**WORK TO BE COMPLETED:** Give the total number of lines with the word "that" in them, and no other words.

:: RECORDS SHOWN

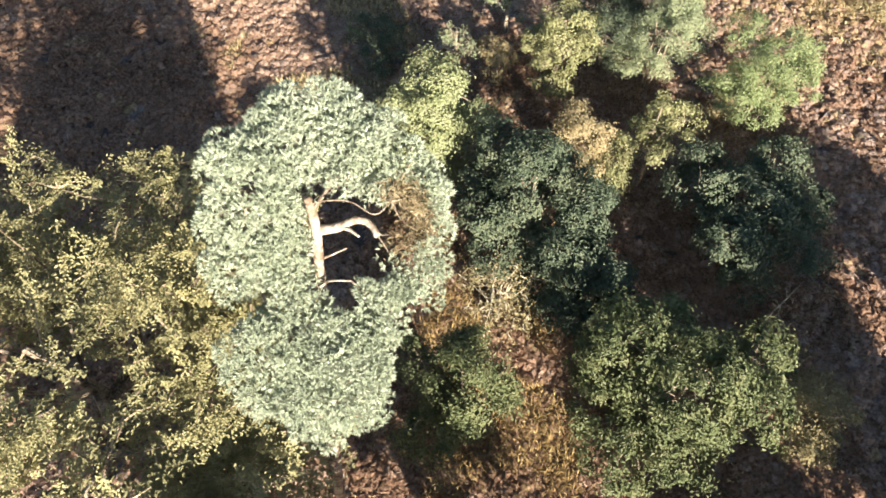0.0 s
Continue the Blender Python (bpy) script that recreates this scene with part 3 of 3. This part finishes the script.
def blades(name, x, y, z, length, count, material, label, category, seed, lean=0.5, wide=0.05, kind="stuff"):
    """Tussocks of bent grass blades."""
    r = np.random.default_rng(seed)
    n = len(x)
    i = np.repeat(np.arange(n), count)
    k = n * count
    a = r.uniform(0, 6.28, k)
    out = np.stack([np.cos(a), np.sin(a), np.zeros(k)], 1)
    side = np.stack([-np.sin(a), np.cos(a), np.zeros(k)], 1)
    L = (length * r.uniform(0.5, 1.2, k))[:, None]
    b = np.stack([x[i], y[i], np.full(k, z)], 1) + out * 0.05 + r.normal(0, 0.03, (k, 3)) * arr([1, 1, 0])
    bend = r.uniform(0.3, 1.0, (k, 1)) * lean
    mid = b + arr([0, 0, 1]) * L * 0.6 + out * L * bend * 0.4
    tip = b + arr([0, 0, 1]) * L * (0.95 - 0.4 * bend) + out * L * bend
    v = np.stack([b - side * wide * L, b + side * wide * L, mid + side * wide * L * 0.9, mid - side * wide * L * 0.9, tip], 1).reshape(-1, 3)
    f = (np.arange(k)[:, None, None] * 5 + np.array([[0, 1, 2], [0, 2, 3], [3, 2, 4]])[None]).reshape(-1, 3)
    return tagged(new(name, mesh_of(name, v, f, material)), label, category, kind=kind)


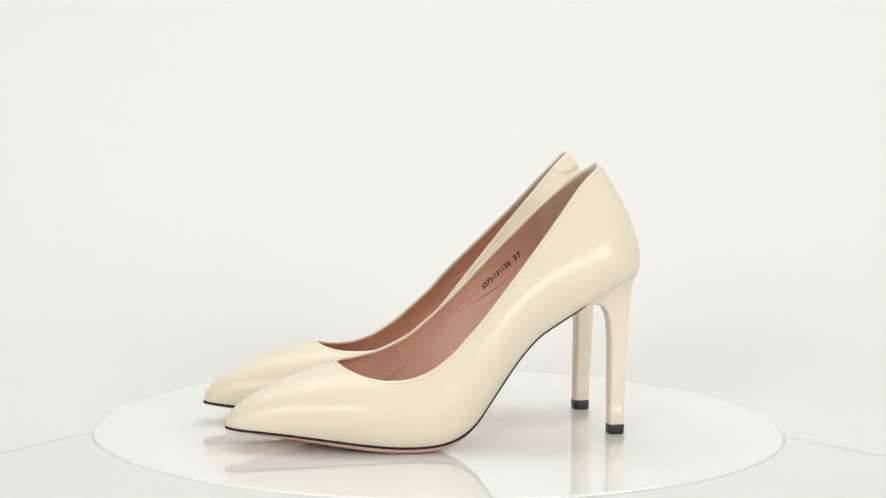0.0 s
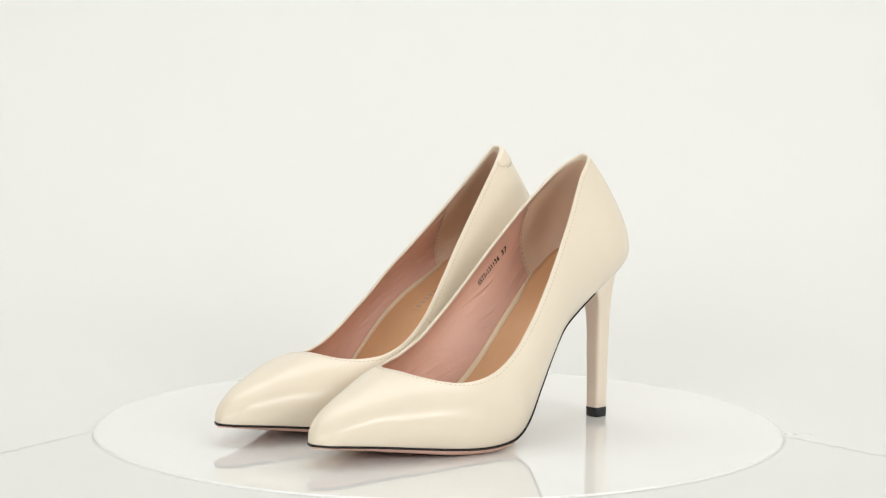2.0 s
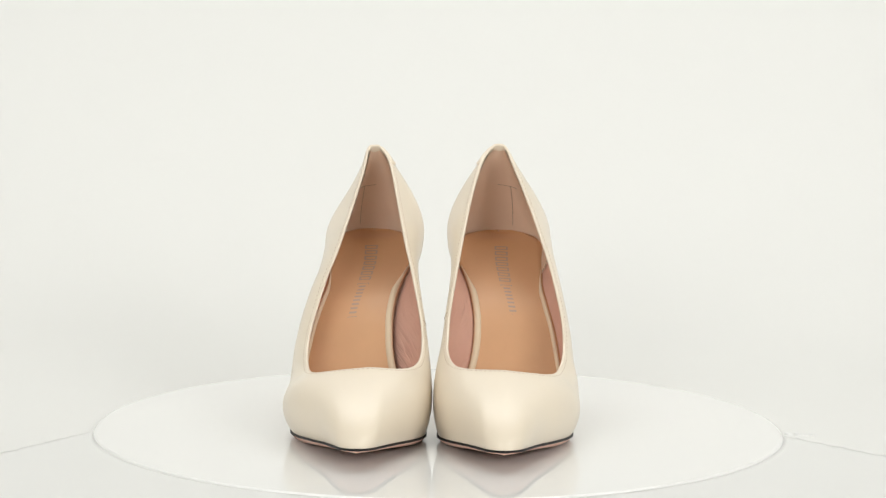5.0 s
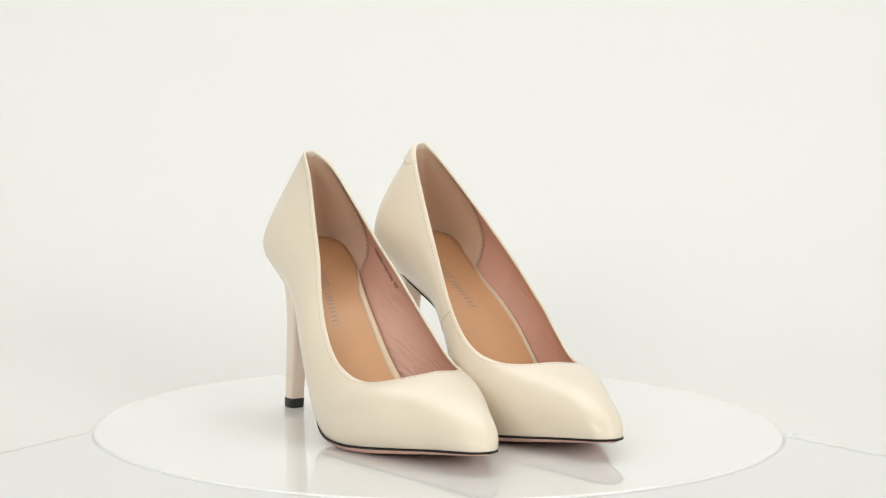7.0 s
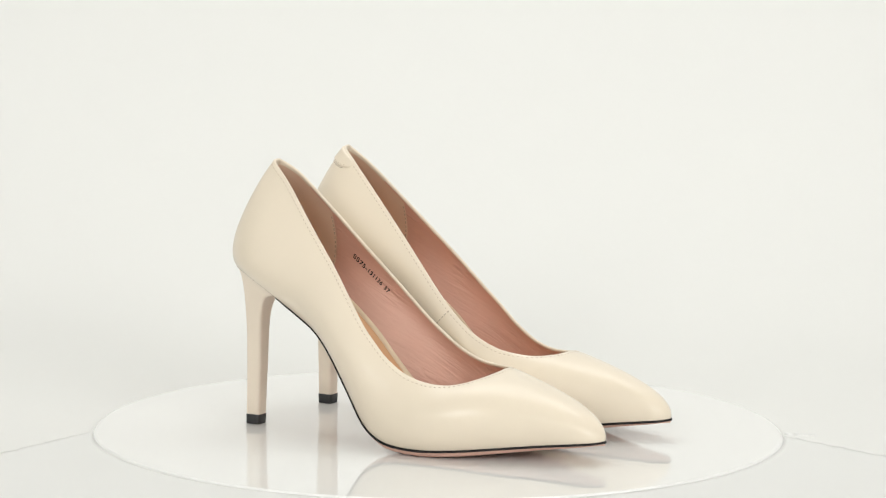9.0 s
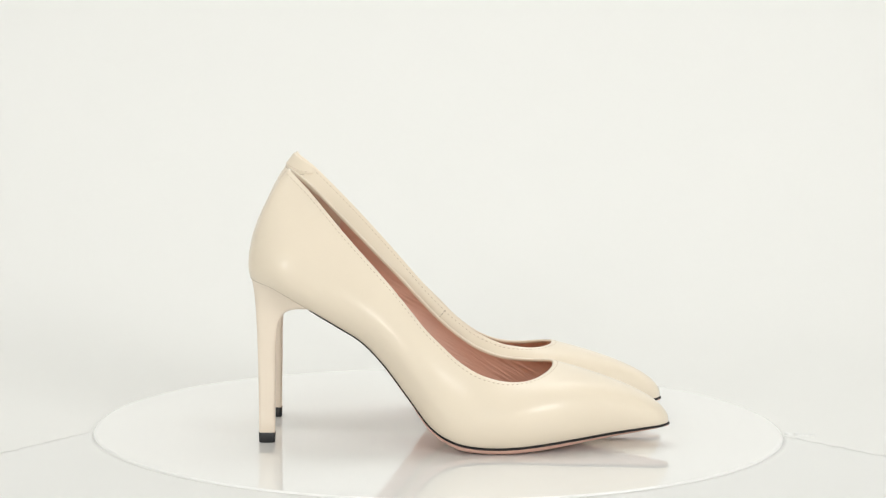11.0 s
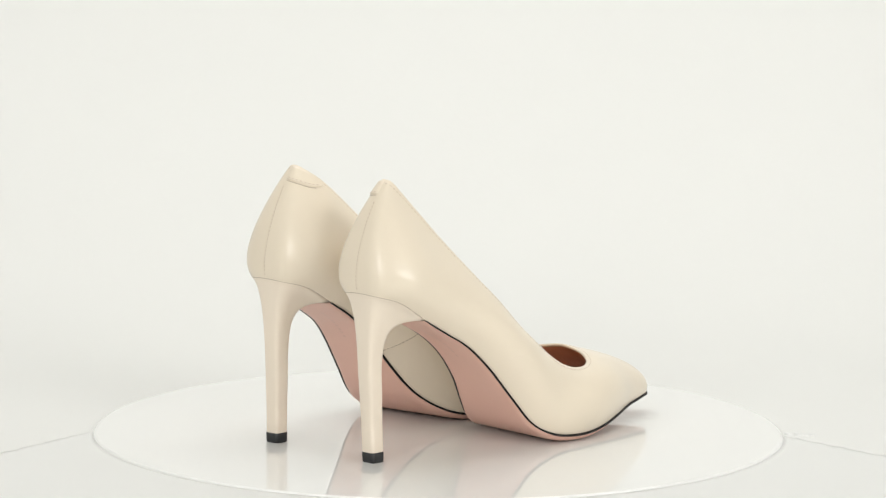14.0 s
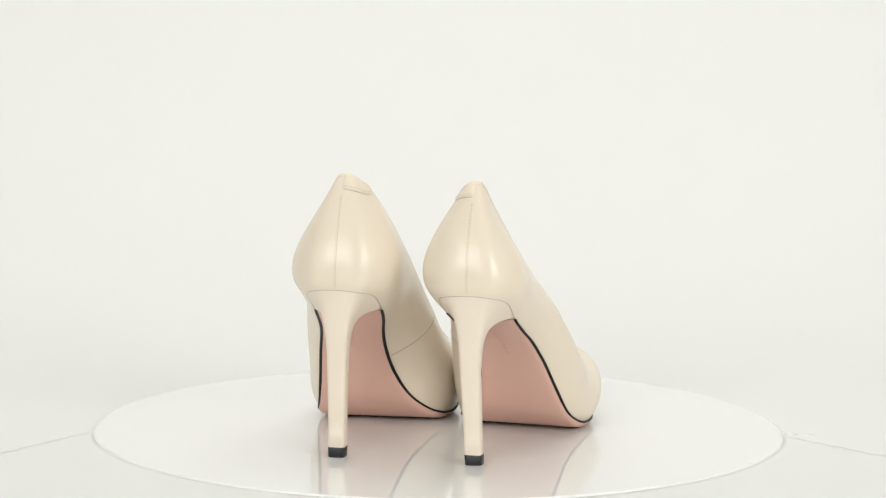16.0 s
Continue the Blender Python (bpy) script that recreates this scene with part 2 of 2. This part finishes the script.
class Last:
    """The shoe's outer form: k along each side (0 back seam, 17 toe), v from the sole to the top edge."""

    def __init__(self, hand):
        self.hand = hand        # +1 right shoe, -1 left shoe (mirrored)
        mir = np.array([1, -1, 1.0])
        k = np.arange(STATIONS)
        slim = mir * np.stack([np.ones(STATIONS), 1 - 0.45 * np.clip(1 - np.abs(k - 10.5) / 3.5, 0, 1), np.ones(STATIONS)], 1)
        tops = (TOP_OUT, TOP_IN) if hand < 0 else (LEANING_TOP_OUT, LEANING_TOP_IN)
        leave, arrive = np.array(LEAVE, float), np.array(ARRIVE, float)
        if hand > 0:            # the leaning shoe's outer side bellies out, and its toe box is fuller
            leave[4:9, 1] -= (2.5, 4, 4, 3.5, 2)
            arrive[1:9, 1] += (4, 6, 2.5, -1, -3.5, -5, -5, -3)
            leave[10:17, 1] -= (1, 2.8, 4.6, 5.8, 5.2, 3.6, 1.5)
            arrive[10:17, 1] -= (1, 3.5, 5.2, 6, 5.5, 4, 1.8)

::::

**OUTPUT FOR THIS EXERCISE:** 2